* BEGIN Data extract *

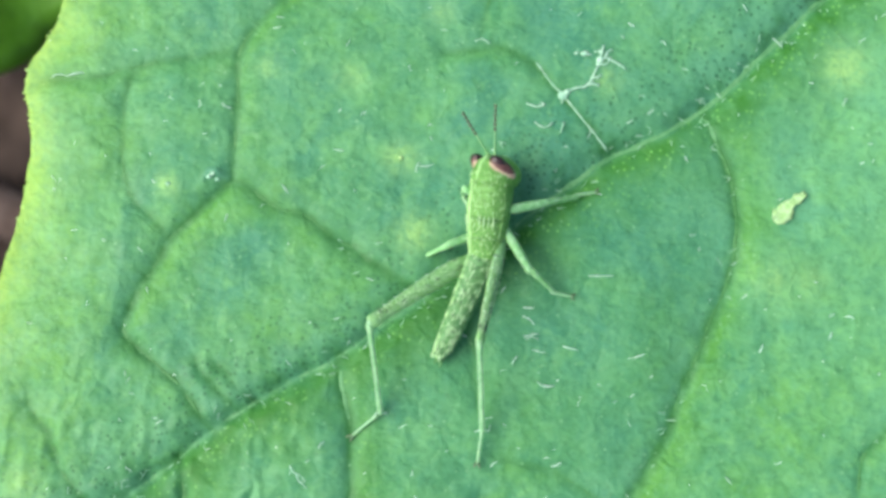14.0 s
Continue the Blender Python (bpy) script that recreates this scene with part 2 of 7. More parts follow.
def tube(name, line, radii, material, sides=8, flat=1.0, bumpy=0.0, seed=0, closed=True):
    """A tapering tube along a line; flat squashes it across its own z."""
    line = [Vector(p) for p in line]
    rng = random.Random(seed)
    verts, faces = [], []
    for k, p in enumerate(line):
        ahead = (line[min(k + 1, len(line) - 1)] - line[max(k - 1, 0)]).normalized()
        side = ahead.cross(Vector((0, 0, 1)))
        side = side.normalized() if side.length > 1e-4 else Vector((1, 0, 0))
        above = side.cross(ahead)
        r = radii[k] if isinstance(radii, (list, tuple)) else radii
        for s in range(sides):
            a = 2 * math.pi * s / sides
            q = r * (1 + bumpy * rng.uniform(-1, 1))
            verts.append(p + side * (q * math.cos(a)) + above * (q * flat * math.sin(a)))
    for k in range(len(line) - 1):
        for s in range(sides):
            n = (s + 1) % sides
            faces.append((k * sides + s, k * sides + n, (k + 1) * sides + n, (k + 1) * sides + s))
    if closed:
        faces.append(tuple(range(sides - 1, -1, -1)))
        faces.append(tuple(range((len(line) - 1) * sides, len(line) * sides)))
    return mesh_of(name, verts, faces, material)


def joined(name, pieces):
    """One mesh from several, with their materials."""
    bm, mats = bmesh.new(), []
    for me in pieces:
        start = len(bm.faces)
        bm.from_mesh(me)
        bm.faces.ensure_lookup_table()
        if me.materials[0] not in mats:
            mats.append(me.materials[0])
        for f in bm.faces[start:]:
            f.material_index = mats.index(me.materials[0])
    out = bpy.data.meshes.new(name)
    bm.to_mesh(out)
    bm.free()
    for m in mats:
        out.materials.append(m)
    return out


def blob(name, centre, axes, material, rings=10, sides=14, turn=None, grain=0.0, seed=0):
    """A rounded body."""
    rng = random.Random(seed)
    verts, faces = [], []
    for i in range(rings + 1):
        a = math.pi * i / rings
        for s in range(sides):
            b = 2 * math.pi * s / sides
            g = 1 + grain * rng.uniform(-1, 1)
            v = Vector((axes[0] * math.sin(a) * math.cos(b) * g, axes[1] * math.cos(a) * g, axes[2] * math.sin(a) * math.sin(b) * g))
            verts.append(Vector(centre) + (turn @ v if turn else v))
    for i in range(rings):
        for s in range(sides):
            n = (s + 1) % sides
            faces.append((i * sides + n, i * sides + s, (i + 1) * sides + s, (i + 1) * sides + n))
    return mesh_of(name, verts, faces, material)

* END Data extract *

#### Exercise brief:
Quote the material exactly. Pictures stay out.

#### Complete response:
14.0 s
Continue the Blender Python (bpy) script that recreates this scene with part 2 of 7. More parts follow.
def tube(name, line, radii, material, sides=8, flat=1.0, bumpy=0.0, seed=0, closed=True):
    """A tapering tube along a line; flat squashes it across its own z."""
    line = [Vector(p) for p in line]
    rng = random.Random(seed)
    verts, faces = [], []
    for k, p in enumerate(line):
        ahead = (line[min(k + 1, len(line) - 1)] - line[max(k - 1, 0)]).normalized()
        side = ahead.cross(Vector((0, 0, 1)))
        side = side.normalized() if side.length > 1e-4 else Vector((1, 0, 0))
        above = side.cross(ahead)
        r = radii[k] if isinstance(radii, (list, tuple)) else radii
        for s in range(sides):
            a = 2 * math.pi * s / sides
            q = r * (1 + bumpy * rng.uniform(-1, 1))
            verts.append(p + side * (q * math.cos(a)) + above * (q * flat * math.sin(a)))
    for k in range(len(line) - 1):
        for s in range(sides):
            n = (s + 1) % sides
            faces.append((k * sides + s, k * sides + n, (k + 1) * sides + n, (k + 1) * sides + s))
    if closed:
        faces.append(tuple(range(sides - 1, -1, -1)))
        faces.append(tuple(range((len(line) - 1) * sides, len(line) * sides)))
    return mesh_of(name, verts, faces, material)


def joined(name, pieces):
    """One mesh from several, with their materials."""
    bm, mats = bmesh.new(), []
    for me in pieces:
        start = len(bm.faces)
        bm.from_mesh(me)
        bm.faces.ensure_lookup_table()
        if me.materials[0] not in mats:
            mats.append(me.materials[0])
        for f in bm.faces[start:]:
            f.material_index = mats.index(me.materials[0])
    out = bpy.data.meshes.new(name)
    bm.to_mesh(out)
    bm.free()
    for m in mats:
        out.materials.append(m)
    return out


def blob(name, centre, axes, material, rings=10, sides=14, turn=None, grain=0.0, seed=0):
    """A rounded body."""
    rng = random.Random(seed)
    verts, faces = [], []
    for i in range(rings + 1):
        a = math.pi * i / rings
        for s in range(sides):
            b = 2 * math.pi * s / sides
            g = 1 + grain * rng.uniform(-1, 1)
            v = Vector((axes[0] * math.sin(a) * math.cos(b) * g, axes[1] * math.cos(a) * g, axes[2] * math.sin(a) * math.sin(b) * g))
            verts.append(Vector(centre) + (turn @ v if turn else v))
    for i in range(rings):
        for s in range(sides):
            n = (s + 1) % sides
            faces.append((i * sides + n, i * sides + s, (i + 1) * sides + s, (i + 1) * sides + n))
    return mesh_of(name, verts, faces, material)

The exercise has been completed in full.